**Exercise description:** Return all the data below as it stands, minus the pictures.

**Data block:**
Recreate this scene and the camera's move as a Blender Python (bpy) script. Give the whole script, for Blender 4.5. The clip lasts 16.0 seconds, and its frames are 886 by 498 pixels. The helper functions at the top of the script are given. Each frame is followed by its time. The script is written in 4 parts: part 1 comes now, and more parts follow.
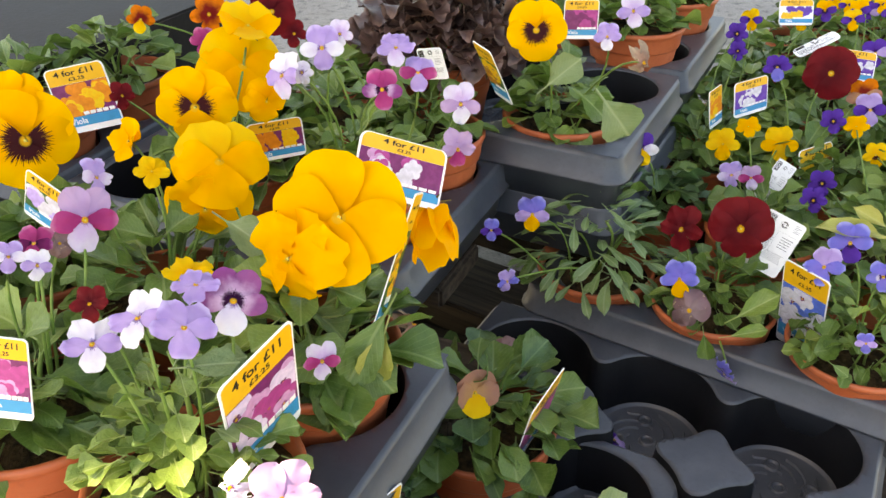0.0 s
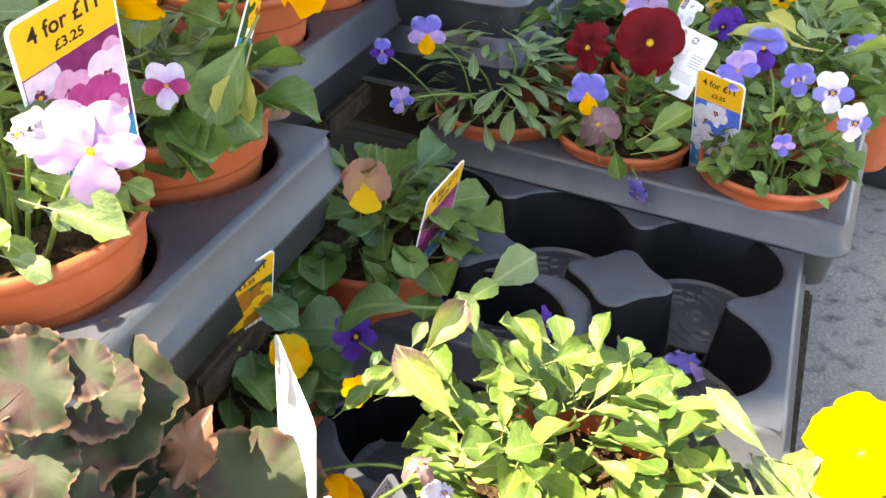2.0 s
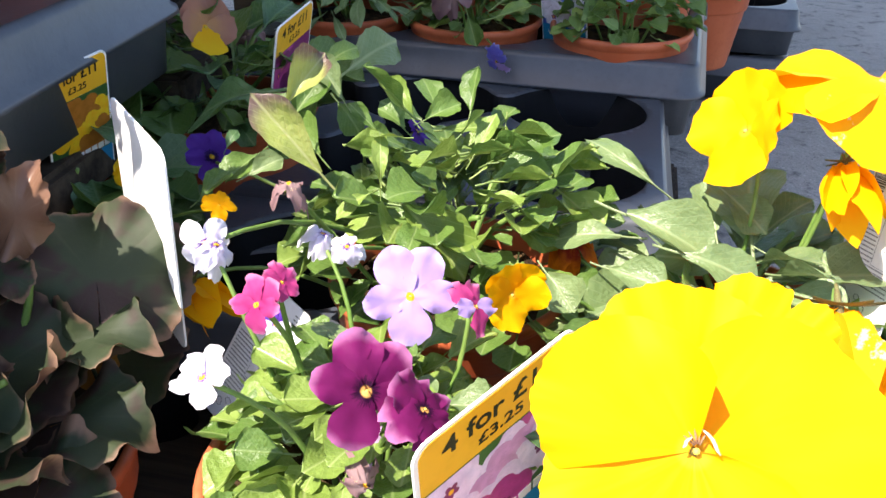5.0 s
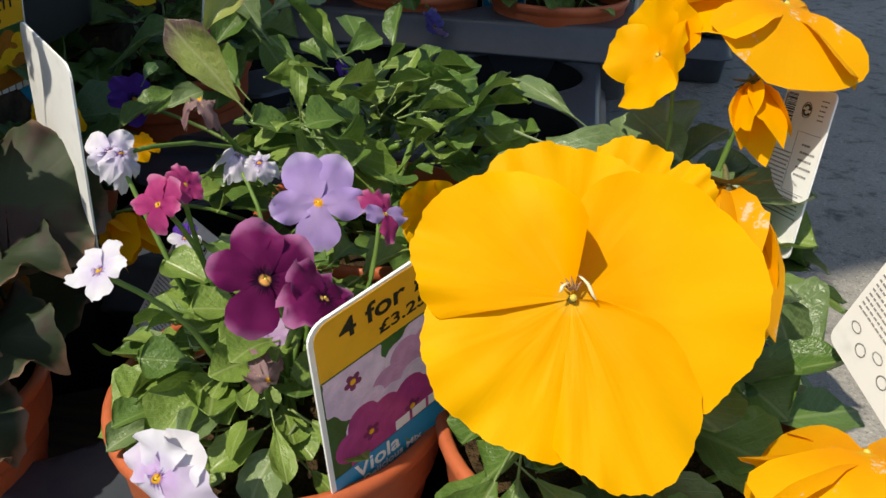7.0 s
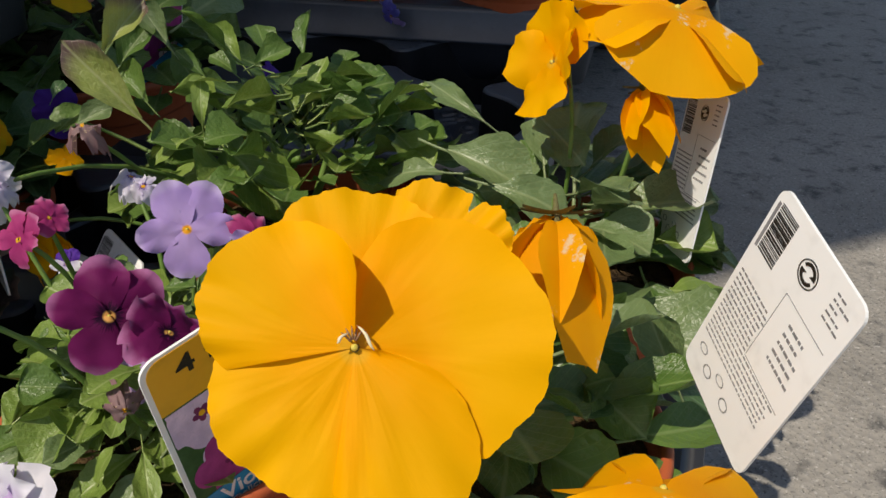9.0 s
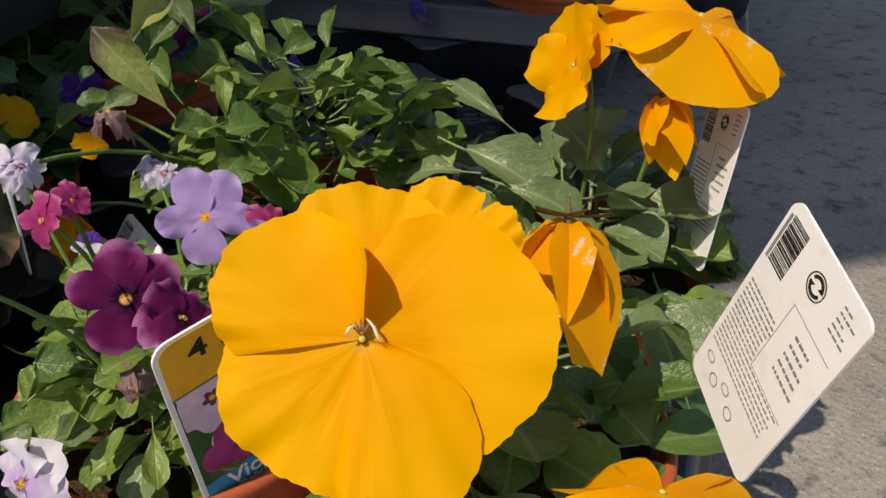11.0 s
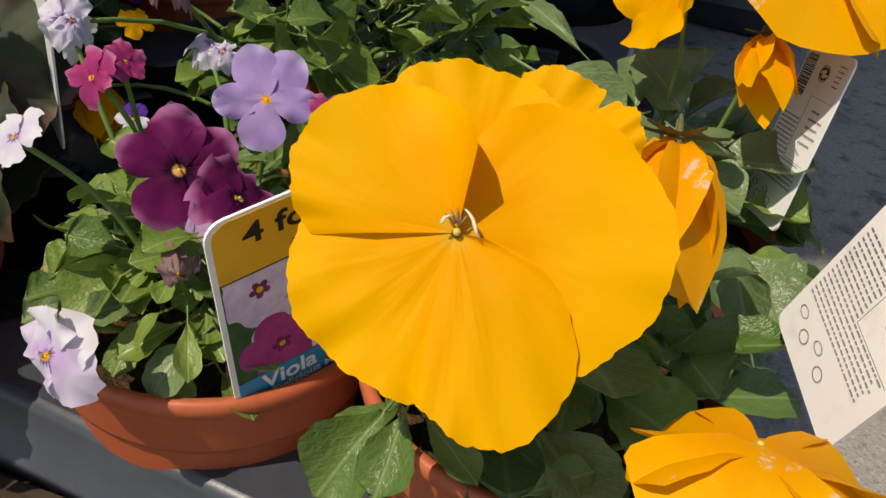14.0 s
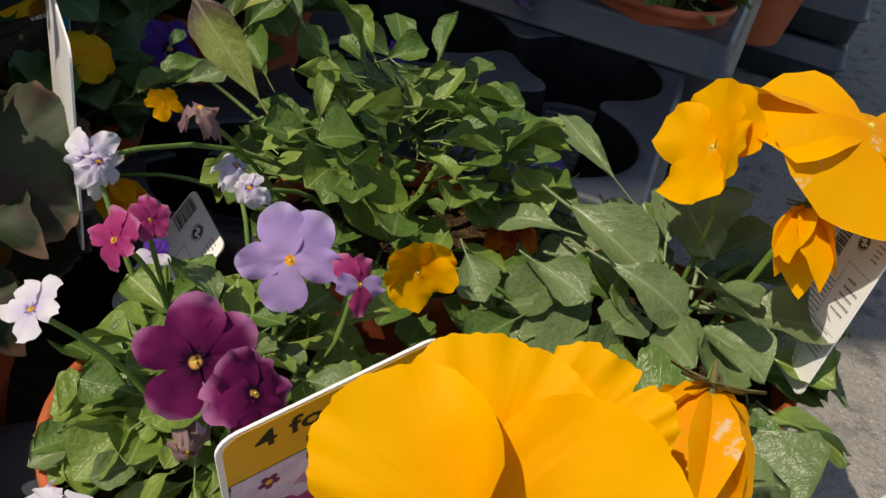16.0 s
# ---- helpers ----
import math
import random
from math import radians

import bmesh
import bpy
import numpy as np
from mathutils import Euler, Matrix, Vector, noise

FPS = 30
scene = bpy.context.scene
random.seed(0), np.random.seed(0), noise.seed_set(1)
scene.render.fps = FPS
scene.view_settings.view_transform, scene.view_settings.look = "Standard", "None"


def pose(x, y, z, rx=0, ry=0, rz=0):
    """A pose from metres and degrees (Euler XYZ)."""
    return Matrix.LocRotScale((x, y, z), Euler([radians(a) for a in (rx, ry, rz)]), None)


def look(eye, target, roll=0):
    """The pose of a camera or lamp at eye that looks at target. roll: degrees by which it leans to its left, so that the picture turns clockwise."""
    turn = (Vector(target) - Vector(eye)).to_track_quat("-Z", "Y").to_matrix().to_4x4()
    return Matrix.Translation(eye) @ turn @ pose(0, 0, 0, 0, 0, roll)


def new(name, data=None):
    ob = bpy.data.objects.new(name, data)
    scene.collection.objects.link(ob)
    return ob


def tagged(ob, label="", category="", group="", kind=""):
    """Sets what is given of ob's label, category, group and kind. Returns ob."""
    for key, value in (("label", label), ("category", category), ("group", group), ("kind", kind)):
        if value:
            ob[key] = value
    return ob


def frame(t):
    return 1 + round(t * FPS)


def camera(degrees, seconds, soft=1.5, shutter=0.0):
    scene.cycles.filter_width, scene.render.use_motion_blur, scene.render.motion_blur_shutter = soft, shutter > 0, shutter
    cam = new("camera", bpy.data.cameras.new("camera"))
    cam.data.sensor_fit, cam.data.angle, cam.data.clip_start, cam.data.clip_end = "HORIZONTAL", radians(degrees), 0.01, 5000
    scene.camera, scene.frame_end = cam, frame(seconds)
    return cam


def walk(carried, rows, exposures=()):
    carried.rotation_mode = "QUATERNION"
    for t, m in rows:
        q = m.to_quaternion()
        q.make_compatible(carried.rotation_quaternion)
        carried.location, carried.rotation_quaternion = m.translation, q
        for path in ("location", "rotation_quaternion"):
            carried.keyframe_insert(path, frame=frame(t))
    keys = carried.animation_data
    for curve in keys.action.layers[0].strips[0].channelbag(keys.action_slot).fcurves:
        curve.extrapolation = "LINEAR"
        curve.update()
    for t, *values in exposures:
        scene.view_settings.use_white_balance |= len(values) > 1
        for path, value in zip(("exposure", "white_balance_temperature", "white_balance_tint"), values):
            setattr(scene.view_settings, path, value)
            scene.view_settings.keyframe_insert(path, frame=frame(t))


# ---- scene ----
cam = camera(56.0, 16.0, soft=1.5)
METRES, EYE, TILT, LEAN, TURN = 0.483, 0.644, -32.0, 0.0, 0.0
ROWS = [
    (0.0, 0.0, 0.0, 0.0, 0.0, 0.0, -0.0),
    (0.5, 0.0215, 0.0359, -0.0781, -0.51, -0.03, -0.15),
    (1.0, 0.0312, 0.07, -0.1475, -1.63, -0.35, -0.63),
    (1.5, 0.0337, 0.1184, -0.2311, -4.1, -0.33, 0.5),
    (2.0, 0.031, 0.1468, -0.2808, -6.19, -0.64, 1.66),
    (2.5, 0.0249, 0.1524, -0.3199, -7.05, -0.28, 2.4),
    (3.0, 0.0165, 0.1551, -0.3527, -7.74, -0.21, 3.14),
    (3.5, 0.011, 0.1561, -0.4114, -8.96, 0.87, 3.51),
    (4.0, 0.0147, 0.1771, -0.4542, -11.63, 1.32, 5.23),
    (4.5, 0.0203, 0.1985, -0.4993, -13.5, 1.7, 7.45),
    (7.0, 0.0463, 0.2041, -0.6042, -17.42, 1.45, 9.42),
    (7.5, 0.0689, 0.2006, -0.6086, -17.29, 0.54, 9.74),
    (8.0, 0.0926, 0.1904, -0.6041, -16.61, 0.37, 9.85),
    (8.5, 0.1262, 0.1786, -0.5972, -16.15, 0.06, 9.92),
    (9.0, 0.147, 0.168, -0.5882, -15.59, -0.4, 10.68),
    (11.5, 0.1491, 0.162, -0.5895, -13.74, -0.28, 7.33),
    (12.0, 0.1392, 0.1721, -0.5885, -13.38, -0.55, 6.16),
    (12.5, 0.1305, 0.1856, -0.5944, -13.2, -0.76, 4.24),
    (13.0, 0.1187, 0.1985, -0.6013, -13.01, -1.23, 2.43),
    (13.5, 0.1126, 0.2044, -0.6044, -13.11, -2.0, 1.95),
    (14.0, 0.1179, 0.2119, -0.6128, -13.81, -3.24, 1.32),
    (14.5, 0.1248, 0.2084, -0.6133, -14.13, -4.2, 0.54),
    (15.0, 0.124, 0.2033, -0.5802, -13.76, -4.29, -1.08),
    (15.5, 0.119, 0.212, -0.5445, -13.21, -4.16, -2.63),
    (16.0, 0.1157, 0.2333, -0.4982, -12.58, -4.59, -3.05),
]
EXPOSURES = [(0.0, 2.1, 9700, 13), (1.5, 2.35, 8700, 15), (3.0, 2.33, 7700, 17), (4.0, 2.0, 7000, 18), (4.7, 1.6, 6700, 17), (6.8, 0.0, 6900, 7), (8.0, -0.27, 6950, 10), (9.2, -0.42, 7000, 11), (11.5, -0.4, 7250, 13), (14.5, -0.35, 7250, 12), (16.0, -0.4, 7250, 12)]
walk(cam, [(t, pose(0, 0, EYE, TILT, LEAN, TURN) @ pose(METRES * x, METRES * y, METRES * z, 90 + pitch, roll, yaw)) for t, x, y, z, yaw, pitch, roll in ROWS], EXPOSURES)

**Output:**
Recreate this scene and the camera's move as a Blender Python (bpy) script. Give the whole script, for Blender 4.5. The clip lasts 16.0 seconds, and its frames are 886 by 498 pixels. The helper functions at the top of the script are given. Each frame is followed by its time. The script is written in 4 parts: part 1 comes now, and more parts follow.
0.0 s
2.0 s
5.0 s
7.0 s
9.0 s
11.0 s
14.0 s
16.0 s
# ---- helpers ----
import math
import random
from math import radians

import bmesh
import bpy
import numpy as np
from mathutils import Euler, Matrix, Vector, noise

FPS = 30
scene = bpy.context.scene
random.seed(0), np.random.seed(0), noise.seed_set(1)
scene.render.fps = FPS
scene.view_settings.view_transform, scene.view_settings.look = "Standard", "None"


def pose(x, y, z, rx=0, ry=0, rz=0):
    """A pose from metres and degrees (Euler XYZ)."""
    return Matrix.LocRotScale((x, y, z), Euler([radians(a) for a in (rx, ry, rz)]), None)


def look(eye, target, roll=0):
    """The pose of a camera or lamp at eye that looks at target. roll: degrees by which it leans to its left, so that the picture turns clockwise."""
    turn = (Vector(target) - Vector(eye)).to_track_quat("-Z", "Y").to_matrix().to_4x4()
    return Matrix.Translation(eye) @ turn @ pose(0, 0, 0, 0, 0, roll)


def new(name, data=None):
    ob = bpy.data.objects.new(name, data)
    scene.collection.objects.link(ob)
    return ob


def tagged(ob, label="", category="", group="", kind=""):
    """Sets what is given of ob's label, category, group and kind. Returns ob."""
    for key, value in (("label", label), ("category", category), ("group", group), ("kind", kind)):
        if value:
            ob[key] = value
    return ob


def frame(t):
    return 1 + round(t * FPS)


def camera(degrees, seconds, soft=1.5, shutter=0.0):
    scene.cycles.filter_width, scene.render.use_motion_blur, scene.render.motion_blur_shutter = soft, shutter > 0, shutter
    cam = new("camera", bpy.data.cameras.new("camera"))
    cam.data.sensor_fit, cam.data.angle, cam.data.clip_start, cam.data.clip_end = "HORIZONTAL", radians(degrees), 0.01, 5000
    scene.camera, scene.frame_end = cam, frame(seconds)
    return cam


def walk(carried, rows, exposures=()):
    carried.rotation_mode = "QUATERNION"
    for t, m in rows:
        q = m.to_quaternion()
        q.make_compatible(carried.rotation_quaternion)
        carried.location, carried.rotation_quaternion = m.translation, q
        for path in ("location", "rotation_quaternion"):
            carried.keyframe_insert(path, frame=frame(t))
    keys = carried.animation_data
    for curve in keys.action.layers[0].strips[0].channelbag(keys.action_slot).fcurves:
        curve.extrapolation = "LINEAR"
        curve.update()
    for t, *values in exposures:
        scene.view_settings.use_white_balance |= len(values) > 1
        for path, value in zip(("exposure", "white_balance_temperature", "white_balance_tint"), values):
            setattr(scene.view_settings, path, value)
            scene.view_settings.keyframe_insert(path, frame=frame(t))


# ---- scene ----
cam = camera(56.0, 16.0, soft=1.5)
METRES, EYE, TILT, LEAN, TURN = 0.483, 0.644, -32.0, 0.0, 0.0
ROWS = [
    (0.0, 0.0, 0.0, 0.0, 0.0, 0.0, -0.0),
    (0.5, 0.0215, 0.0359, -0.0781, -0.51, -0.03, -0.15),
    (1.0, 0.0312, 0.07, -0.1475, -1.63, -0.35, -0.63),
    (1.5, 0.0337, 0.1184, -0.2311, -4.1, -0.33, 0.5),
    (2.0, 0.031, 0.1468, -0.2808, -6.19, -0.64, 1.66),
    (2.5, 0.0249, 0.1524, -0.3199, -7.05, -0.28, 2.4),
    (3.0, 0.0165, 0.1551, -0.3527, -7.74, -0.21, 3.14),
    (3.5, 0.011, 0.1561, -0.4114, -8.96, 0.87, 3.51),
    (4.0, 0.0147, 0.1771, -0.4542, -11.63, 1.32, 5.23),
    (4.5, 0.0203, 0.1985, -0.4993, -13.5, 1.7, 7.45),
    (7.0, 0.0463, 0.2041, -0.6042, -17.42, 1.45, 9.42),
    (7.5, 0.0689, 0.2006, -0.6086, -17.29, 0.54, 9.74),
    (8.0, 0.0926, 0.1904, -0.6041, -16.61, 0.37, 9.85),
    (8.5, 0.1262, 0.1786, -0.5972, -16.15, 0.06, 9.92),
    (9.0, 0.147, 0.168, -0.5882, -15.59, -0.4, 10.68),
    (11.5, 0.1491, 0.162, -0.5895, -13.74, -0.28, 7.33),
    (12.0, 0.1392, 0.1721, -0.5885, -13.38, -0.55, 6.16),
    (12.5, 0.1305, 0.1856, -0.5944, -13.2, -0.76, 4.24),
    (13.0, 0.1187, 0.1985, -0.6013, -13.01, -1.23, 2.43),
    (13.5, 0.1126, 0.2044, -0.6044, -13.11, -2.0, 1.95),
    (14.0, 0.1179, 0.2119, -0.6128, -13.81, -3.24, 1.32),
    (14.5, 0.1248, 0.2084, -0.6133, -14.13, -4.2, 0.54),
    (15.0, 0.124, 0.2033, -0.5802, -13.76, -4.29, -1.08),
    (15.5, 0.119, 0.212, -0.5445, -13.21, -4.16, -2.63),
    (16.0, 0.1157, 0.2333, -0.4982, -12.58, -4.59, -3.05),
]
EXPOSURES = [(0.0, 2.1, 9700, 13), (1.5, 2.35, 8700, 15), (3.0, 2.33, 7700, 17), (4.0, 2.0, 7000, 18), (4.7, 1.6, 6700, 17), (6.8, 0.0, 6900, 7), (8.0, -0.27, 6950, 10), (9.2, -0.42, 7000, 11), (11.5, -0.4, 7250, 13), (14.5, -0.35, 7250, 12), (16.0, -0.4, 7250, 12)]
walk(cam, [(t, pose(0, 0, EYE, TILT, LEAN, TURN) @ pose(METRES * x, METRES * y, METRES * z, 90 + pitch, roll, yaw)) for t, x, y, z, yaw, pitch, roll in ROWS], EXPOSURES)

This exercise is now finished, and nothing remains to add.